As you struggle on fear grips your heart. You have been down here a long time. You are not sure how much more of this you can take. You start to doubt. What if you were wrong? What if you have deceived yourself and He didn’t really ask you to take on this journey? After all, you it doesn’t seem like anyone else is taking a journey like this. How come you have to do this while others seem to do just fine without having to endure the darkness, this dark night of the soul? And then you see a glimmer of light ahead. At first you’re not sure you didn’t imagine it. No, there it is! There is a light ahead. Just a bit further on and you’ll be through. You push yourself around the last bend, through the narrow passage and suddenly a new vista breaks forth before you and you are free!

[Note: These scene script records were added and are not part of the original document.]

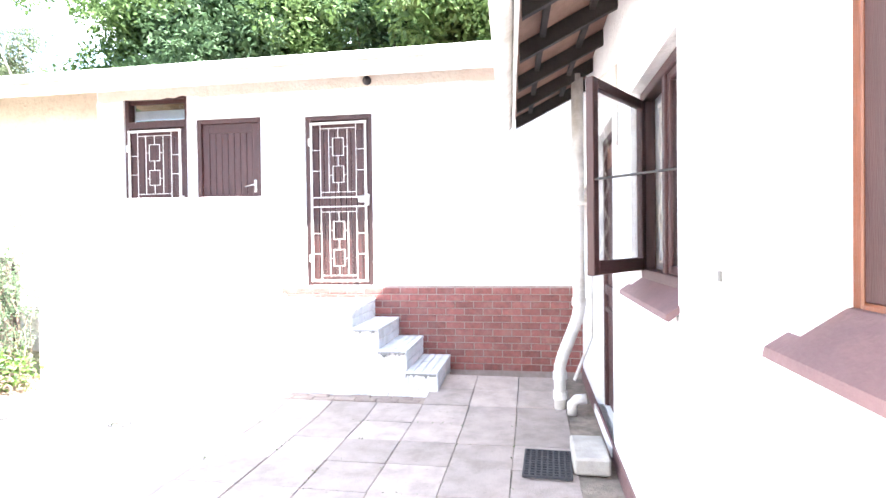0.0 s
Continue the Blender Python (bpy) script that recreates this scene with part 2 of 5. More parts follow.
LEAF_CONE = leafmat("bright_green_leaves", (0.10, 0.195, 0.04), (0.18, 0.295, 0.08))
LEAF_HEDGE = leafmat("hedge_leaves", (0.065, 0.115, 0.04), (0.12, 0.165, 0.065))
LEAF_MOUND = leafmat("fresh_green_leaves", (0.085, 0.155, 0.05), (0.15, 0.23, 0.085))
LEAF_GUM = leafmat("gum_leaves", (0.075, 0.10, 0.055), (0.11, 0.135, 0.075))
# true dark foliage, and canopy shade painted onto the undergrowth
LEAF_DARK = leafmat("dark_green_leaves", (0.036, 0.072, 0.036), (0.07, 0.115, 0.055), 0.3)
LEAF_FOREST = leafmat("forest_leaves", (0.055, 0.105, 0.035), (0.11, 0.165, 0.06), 0.35)
LEAF_PEPPER = leafmat("pepper_tree_leaves", (0.075, 0.105, 0.045), (0.125, 0.15, 0.07), 0.35, 0.25)
LEAF_RUSSET = leafmat("russet_dry_leaves", (0.22, 0.125, 0.065), (0.29, 0.175, 0.09), 0.35, 0.25)
LEAF_VINE = leafmat("creeper_leaves", (0.10, 0.165, 0.095), (0.19, 0.25, 0.155), 0.4)
DRY_STEM = mat("dry_creeper_stems", (0.19, 0.145, 0.105), (0.12, 0.09, 0.065), 8, 0.95, 0.3, 30)
BED_LEAF = mat("variegated_bed_leaves", (0.035, 0.055, 0.028), (0.50, 0.45, 0.38), 30, 0.4, 0.0, translucent=0.15, island=0.5, ramp_at=(0.44, 0.60))
CORDYLINE = mat("dark_red_leaves", (0.05, 0.065, 0.04), (0.34, 0.06, 0.075), 9, 0.4, 0.0, translucent=0.25, island=0.6, ramp_at=(0.42, 0.62))
GRASS_BLADE = leafmat("lawn_blades", (0.195, 0.255, 0.156), (0.42, 0.40, 0.30), 0.5, 0.3, 0.8)


def lawn_material():
    m = mat("mown_lawn", (0.122, 0.166, 0.098), (0.240, 0.262, 0.180), 1.7, 1.0, 0.5, 70, stain=(0.37, 0.325, 0.245), sscale=0.9, samt=0.65, spec=0.1)
    t = m.node_tree
    b = t.nodes["Principled BSDF"]
    N = t.nodes.new
    L = t.links.new
    old = b.inputs["Base Color"].links[0].from_socket
    g = N("ShaderNodeNewGeometry")
    fine = N("ShaderNodeTexNoise")
    fine.inputs["Scale"].default_value = 75
    fine.inputs["Detail"].default_value = 5
    L(g.outputs["Position"], fine.inputs["Vector"])
    broad = N("ShaderNodeTexNoise")
    broad.inputs["Scale"].default_value = 2.4
    broad.inputs["Detail"].default_value = 9
    broad.inputs["Roughness"].default_value = 0.75
    L(g.outputs["Position"], broad.inputs["Vector"])
    r = N("ShaderNodeValToRGB")
    r.color_ramp.elements[0].position, r.color_ramp.elements[1].position = 0.35, 0.68
    r.color_ramp.elements[0].color = (0.5, 0.54, 0.5, 1)
    r.color_ramp.elements[1].color = (1.32, 1.3, 1.26, 1)
    L(fine.outputs["Fac"], r.inputs["Fac"])
    mul = N("ShaderNodeMixRGB")
    mul.blend_type = "MULTIPLY"
    mul.inputs["Fac"].default_value = 1
    L(old, mul.inputs["Color1"])
    L(r.outputs["Color"], mul.inputs["Color2"])
    col = mul.outputs["Color"]
    # worn earth: along the house wall and in a few bare spots
    for (cx, cy, rx, ry) in ((-8.0, 1.45, 3.0, 0.55), (-7.6, 0.95, 2.2, 0.7), (-4.6, 1.0, 2.2, 1.3), (-11.3, 1.35, 0.75, 0.45), (-10.3, 3.5, 0.35, 0.25), (-10.9, 2.45, 0.45, 0.3), (-12.6, 1.6, 0.4, 0.3), (-6.7, 3.8, 0.35, 0.25)):
        sub = N("ShaderNodeVectorMath")
        sub.operation = "SUBTRACT"
        sub.inputs[1].default_value = (cx, cy, 0)
        L(g.outputs["Position"], sub.inputs[0])
        div = N("ShaderNodeVectorMath")
        div.operation = "MULTIPLY"
        div.inputs[1].default_value = (1 / rx, 1 / ry, 0)
        L(sub.outputs["Vector"], div.inputs[0])
        ln = N("ShaderNodeVectorMath")
        ln.operation = "LENGTH"
        L(div.outputs["Vector"], ln.inputs[0])
        wob = N("ShaderNodeMath")
        wob.operation = "MULTIPLY_ADD"
        wob.inputs[1].default_value = 2.6
        L(broad.outputs["Fac"], wob.inputs[0])
        L(ln.outputs["Value"], wob.inputs[2])
        mr = N("ShaderNodeMapRange")
        mr.inputs["From Min"].default_value, mr.inputs["From Max"].default_value = 1.5, 2.6
        mr.inputs["To Min"].default_value, mr.inputs["To Max"].default_value = 0.9, 0.0
        L(wob.outputs["Value"], mr.inputs["Value"])
        mx = N("ShaderNodeMixRGB")
        mx.inputs["Color2"].default_value = (0.12, 0.09, 0.066, 1)
        L(mr.outputs["Result"], mx.inputs["Fac"])
        L(col, mx.inputs["Color1"])
        col = mx.outputs["Color"]
    L(col, b.inputs["Base Color"])
    return m


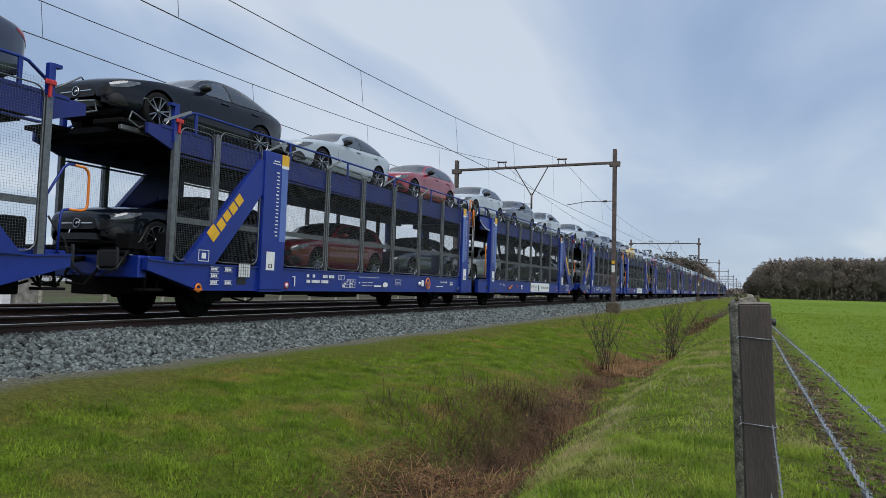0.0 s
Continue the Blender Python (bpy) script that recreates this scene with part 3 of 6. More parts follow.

As I have answered His call and followed this path, I have been brought to deep places of hurt and of healing. I have had old wounds exposed and received new healing. I have found that He is trustworthy after all. So, here I raise my “ebenezer” and say, “thus far He has carried me”. I have yet another experience of His faithfulness to look back on. I hope I will not be much longer in the valley, as it is the valley of death, of self-mortification; and yet, I would not avoid this painful part of the journey. I know myself and Him better for having accepted His invitation. I have a new level of freedom. I will have to stand firm to remember and to live in this freedom. I will have to struggle to remember the lessons learned in the valley as I return to the highlands. I will have to resist the temptation to return to life as it once was, as I lived before. But I trust as He was with me in the valley, He will be with me on the highlands as well.